##### Input for this task

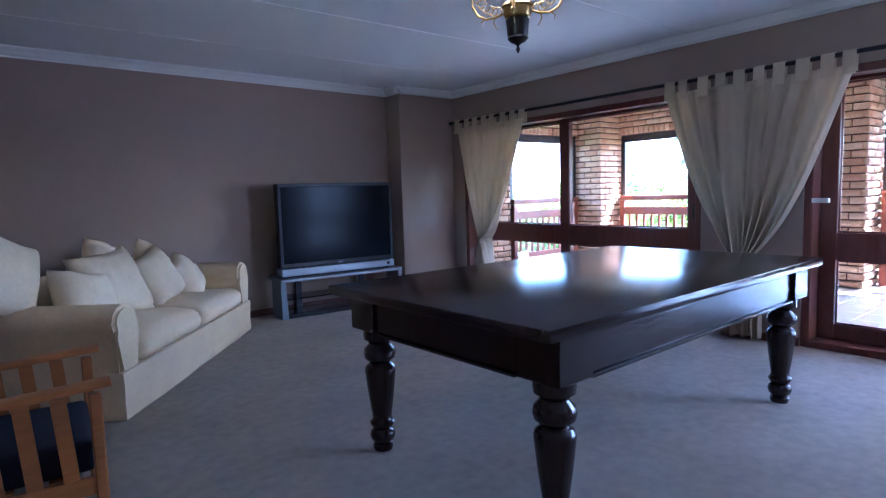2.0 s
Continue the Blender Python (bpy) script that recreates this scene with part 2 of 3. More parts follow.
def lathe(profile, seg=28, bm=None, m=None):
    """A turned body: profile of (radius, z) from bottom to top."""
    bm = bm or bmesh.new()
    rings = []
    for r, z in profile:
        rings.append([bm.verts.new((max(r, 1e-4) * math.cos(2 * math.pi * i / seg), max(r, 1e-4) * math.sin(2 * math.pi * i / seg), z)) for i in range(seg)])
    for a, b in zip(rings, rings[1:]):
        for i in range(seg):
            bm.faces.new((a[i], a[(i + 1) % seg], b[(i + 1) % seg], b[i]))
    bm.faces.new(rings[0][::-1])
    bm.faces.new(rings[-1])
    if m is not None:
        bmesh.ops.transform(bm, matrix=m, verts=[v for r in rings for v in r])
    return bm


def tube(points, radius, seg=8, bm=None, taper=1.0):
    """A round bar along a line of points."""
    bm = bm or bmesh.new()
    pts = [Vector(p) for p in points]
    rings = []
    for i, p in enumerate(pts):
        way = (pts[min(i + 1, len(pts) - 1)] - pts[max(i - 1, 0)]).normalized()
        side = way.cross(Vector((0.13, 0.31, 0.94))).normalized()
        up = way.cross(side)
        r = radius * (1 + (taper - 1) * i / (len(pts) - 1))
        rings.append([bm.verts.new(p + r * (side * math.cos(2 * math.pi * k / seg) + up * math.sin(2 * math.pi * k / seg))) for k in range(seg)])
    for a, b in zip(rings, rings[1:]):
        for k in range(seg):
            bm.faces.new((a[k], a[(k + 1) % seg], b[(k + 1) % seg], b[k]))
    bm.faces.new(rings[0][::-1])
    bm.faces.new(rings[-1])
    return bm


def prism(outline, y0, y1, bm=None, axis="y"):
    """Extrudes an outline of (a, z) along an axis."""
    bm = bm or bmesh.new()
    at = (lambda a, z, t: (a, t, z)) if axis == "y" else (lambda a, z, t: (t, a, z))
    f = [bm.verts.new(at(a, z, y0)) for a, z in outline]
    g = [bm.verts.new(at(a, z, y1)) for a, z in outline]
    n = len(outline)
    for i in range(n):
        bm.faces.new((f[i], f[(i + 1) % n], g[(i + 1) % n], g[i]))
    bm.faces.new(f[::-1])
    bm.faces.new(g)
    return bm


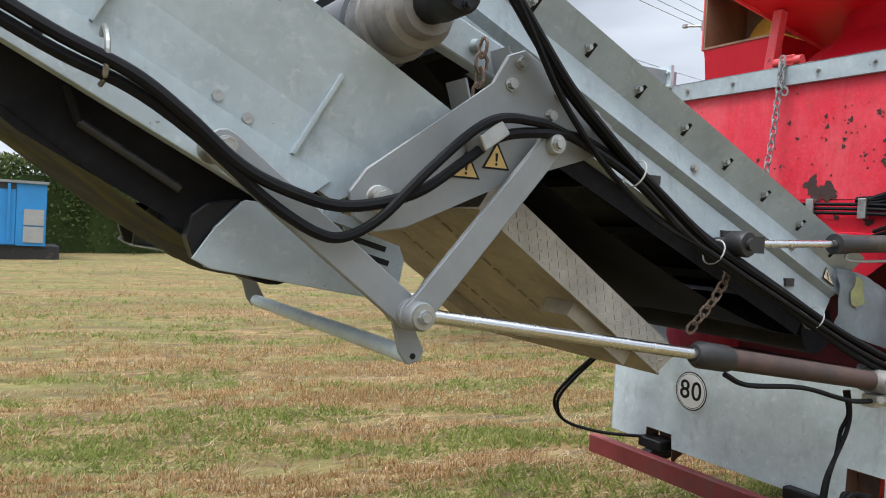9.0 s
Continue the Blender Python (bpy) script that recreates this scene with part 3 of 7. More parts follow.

##########

What is needed = Print out the lines exactly, skipping any picture.

Correct response =
2.0 s
Continue the Blender Python (bpy) script that recreates this scene with part 2 of 3. More parts follow.
def lathe(profile, seg=28, bm=None, m=None):
    """A turned body: profile of (radius, z) from bottom to top."""
    bm = bm or bmesh.new()
    rings = []
    for r, z in profile:
        rings.append([bm.verts.new((max(r, 1e-4) * math.cos(2 * math.pi * i / seg), max(r, 1e-4) * math.sin(2 * math.pi * i / seg), z)) for i in range(seg)])
    for a, b in zip(rings, rings[1:]):
        for i in range(seg):
            bm.faces.new((a[i], a[(i + 1) % seg], b[(i + 1) % seg], b[i]))
    bm.faces.new(rings[0][::-1])
    bm.faces.new(rings[-1])
    if m is not None:
        bmesh.ops.transform(bm, matrix=m, verts=[v for r in rings for v in r])
    return bm


def tube(points, radius, seg=8, bm=None, taper=1.0):
    """A round bar along a line of points."""
    bm = bm or bmesh.new()
    pts = [Vector(p) for p in points]
    rings = []
    for i, p in enumerate(pts):
        way = (pts[min(i + 1, len(pts) - 1)] - pts[max(i - 1, 0)]).normalized()
        side = way.cross(Vector((0.13, 0.31, 0.94))).normalized()
        up = way.cross(side)
        r = radius * (1 + (taper - 1) * i / (len(pts) - 1))
        rings.append([bm.verts.new(p + r * (side * math.cos(2 * math.pi * k / seg) + up * math.sin(2 * math.pi * k / seg))) for k in range(seg)])
    for a, b in zip(rings, rings[1:]):
        for k in range(seg):
            bm.faces.new((a[k], a[(k + 1) % seg], b[(k + 1) % seg], b[k]))
    bm.faces.new(rings[0][::-1])
    bm.faces.new(rings[-1])
    return bm


def prism(outline, y0, y1, bm=None, axis="y"):
    """Extrudes an outline of (a, z) along an axis."""
    bm = bm or bmesh.new()
    at = (lambda a, z, t: (a, t, z)) if axis == "y" else (lambda a, z, t: (t, a, z))
    f = [bm.verts.new(at(a, z, y0)) for a, z in outline]
    g = [bm.verts.new(at(a, z, y1)) for a, z in outline]
    n = len(outline)
    for i in range(n):
        bm.faces.new((f[i], f[(i + 1) % n], g[(i + 1) % n], g[i]))
    bm.faces.new(f[::-1])
    bm.faces.new(g)
    return bm


9.0 s
Continue the Blender Python (bpy) script that recreates this scene with part 3 of 7. More parts follow.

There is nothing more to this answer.